Marušić Radovčić, Nives, Vidaček, Sanja, Janči, Tibor, Medić, Helga
Journal of food science and technology 2016 v.53 no.11 pp. 4093-4105
acids, aldehydes, alkanes, aromatic hydrocarbons, ash content, correlation, cured meats, esters, gas chromatography-mass spectrometry, hardness, headspace analysis, ketones, lipid content, lipolysis, marbling, odor compounds, odors, phenols, physicochemical properties, principal component analysis, proteolysis, sodium chloride, solid phase microextraction, taste, terpenoids, water content
Volatile compounds from smoked dry-cured ham were isolated by using headspace-solid phase microextraction and gas chromatography–mass spectrometry (GC–MS). Samples of biceps femoris were also evaluated for sensory physical and chemical characteristics.
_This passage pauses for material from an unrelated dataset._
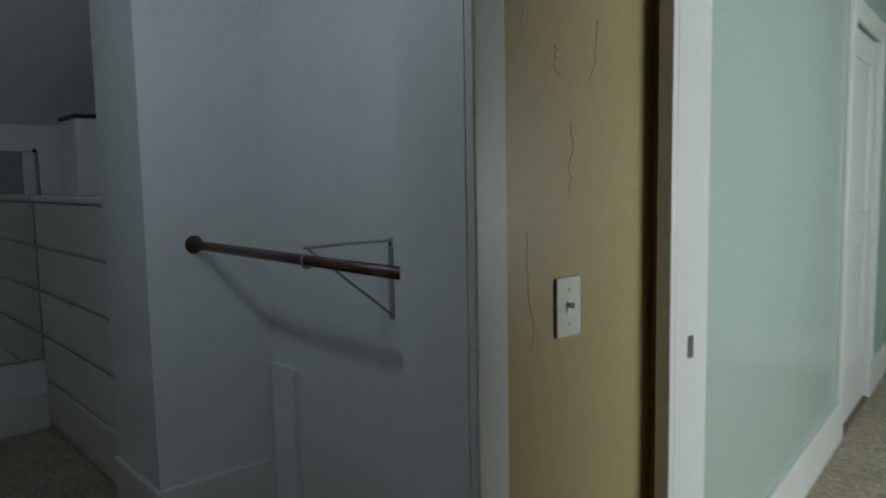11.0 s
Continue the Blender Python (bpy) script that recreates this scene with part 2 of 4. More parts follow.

Eighty seven volatile aroma compounds of smoked dry-cured ham were identified. Chemical groups identified were aldehydes (35.6%), phenols (34.3%), alcohols (13.8%), terpenes (6.4%), aromatic hydrocarbons (2.6%), alkanes (2.2%), ketones (2.2%), esters (1.7%) and acids (0.7%). Except volatile compounds derived from lipolysis and proteolysis the second most abundant constituents were phenols that originate from smoking phase of the production process. The most abundant phenols were: 4-methylphenol, 3-methylphenol, 2-metoxy-4-methylphenol, 2-methylphenol, 2,6-dimethoxyphenol and 4-ethyl-2 methoxyphenol. Principal components analysis showed that NaCl and ash content positively correlated with the salty taste while fat content was correlated to marbling. Water content and aw value were negatively correlated with hardness of dry-cured ham while phenols were positively corelated with smoky aroma. Due to the different volatile composition and pronounced smoky aroma, smoked dry-cured ham can be distinguished from other types of dry-cured hams.